I mean, it’s like the whole world wants to remind me: remember, you need romance to have a really great Christmas!

Well, great. As if this holiday isn’t already horribly fraught for me, now I have to feel even worse that the only man I ever loved is dead and I am unable to meet anyone else that even holds a candle to him, which means (according to the world around me) that I’ll never be truly happy at Christmas.

My solution to all of this has been to not watch any Christmas movies. My dad, on the other hand, loves them.

“I love Hallmark movies, and the Christmas movies are the best!” my dad said when I asked him. “They always have a happy ending, which I love.”

“But, Dad,” I said, “doesn’t it seem a bit ironic that you love these movies that are all about being in love, and yet your own wife is gone?”

“Well,” he said, “I still like them. I appreciate them because they remind me of when your mom was alive. I was lucky to find her.”

I kept pushing, but my dad remained steadfast. He actually enjoys those movies. He loves how they make him feel.

It was an interesting conversation. Try as I might to convince him that they are terrible, he focused on the good. “Okay, they’re schmaltzy,” he finally admitted, “but there’s so much crap in this world. I’ve seen really terrible stuff as a physician – abuse, drugs, death – and with the Hallmark movies, I can escape. And I can remember the happier times.
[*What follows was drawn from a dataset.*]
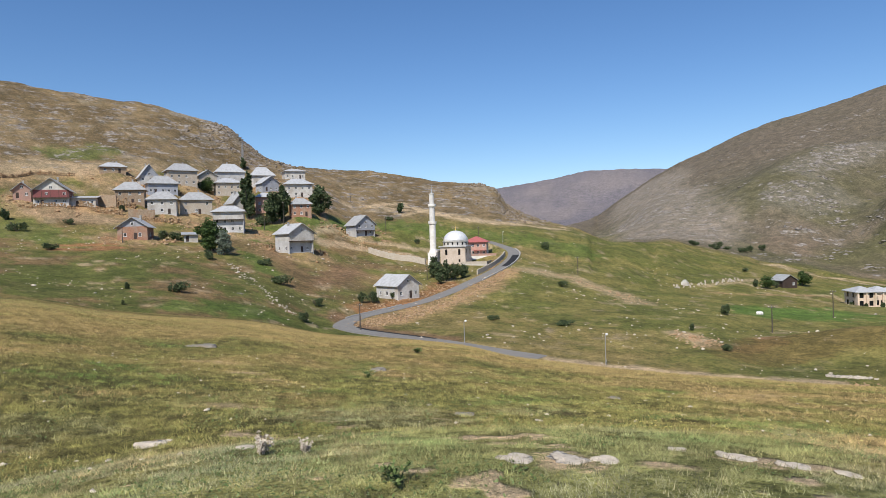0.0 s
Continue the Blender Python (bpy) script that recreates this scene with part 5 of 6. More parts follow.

I love that.”

I mean, it’s amazing that my dad still likes Hallmark movies after everything he’s experienced. It’s amazing that he can still find the good in something that is – let’s be honest here – basically crap.

But I love that about him. And this Christmas, I think I may just sit down and watch one with him. I’ll make fun of it the whole time. But he will be smiling. And that will make me happy.

So, in a way, I love Hallmark movies too. Not for what they are. But for how they make my dad feel:


Image Credit: Stefanie Harrington Photography.


  • Melissa

    Although I haven’t watched any Hallmark Christmas movies, there are three movies I try to watch every year. The first is “The Bishop’s Wife” (1947) starring Cary Grant, Loretta Young, and David Niven. Also from 1947, coincidentally the year I was born, is “Miracle on 34th St.” with Maureen O’Hara, 9-year-old Natalie Wood, John Payne, and Edmund Gwenn as Santa Claus. Both movies have humor, magic and warmth.

    Rounding out this trifecta of great Christmas movies is “A Christmas Carol” (1984) starring George C. Scott as the ultimate Scrooge. My husband and I always kept this one for Christmas Eve when it was just the two of us. Frank Finley is also wonderful as the ghost of Jacob Marley, Scrooge’s partner. When Scrooge says “But you were always a good man of business, Jacob,” Marley bellows “Mankind was my business. The common welfare was my business; charity, mercy, forbearance, benevolence, were all my business. The dealings of my trade were but a drop of water in the comprehensive ocean of my business!” Wise words to remember for the times we live in. Merry Christmas to you and yours, Marjorie!

  • D B

    We stick with (the 1964 claymation) “Rudolph”, the “Little Drummer Boy” from the same era, and “A Christmas Carol” (lots versions, but I’m partial to Patrick Stewart). Not too much romance in any of them.

  • Courtney

    Haha! I love this unknown side of Tom. I bet your mom would have made fun of him too. Also, there is so much sparkle this time of year that has ZERO to do with romance! Hope some of it fluttered your way. XOXO

    • Marjorie

      OMG, I know it’s hilarious to people who know my dad otherwise. We DID end up watching a Hallmark movie together….and it was terrible. And he loved it!

  • Carmelita

    I think your dad loves these Hallmark movies because they remind him of what he did have: a beautiful, romantic,old-fashioned, storybook deep love. ( I say this based on what I’ve read here about him.) And I think everybody reading this blog has experienced some part of this Wonderful romantic love. Or we wouldn’t care. We wouldn’t be missing our spouses so much! ! Happy new decade to all of us – Wow!

  • Sue Mills

    Marjorie, this article involving your Dad made me smile. My daughter Stephanie was on your cheerleading squad at West. I got to know your Dad mostly while Lindsay was doing gymnastics and track at West. I won’t forget his comment about Lindsay and track and lamenting that she should take up golf. You have been thru hell, your Dad has done what he knows is the right thing and you all are pulling together. Hugs to you for all that. About the Hallmark movies, I agree with the mindless warmth they bring in this world of craziness. And yes, if you are in a dark place, holidays are just plain ugly. You sound like you are surrounded by caring, loving people and that is the best thing in the world. Tell Tom “hi” and hugs to you all.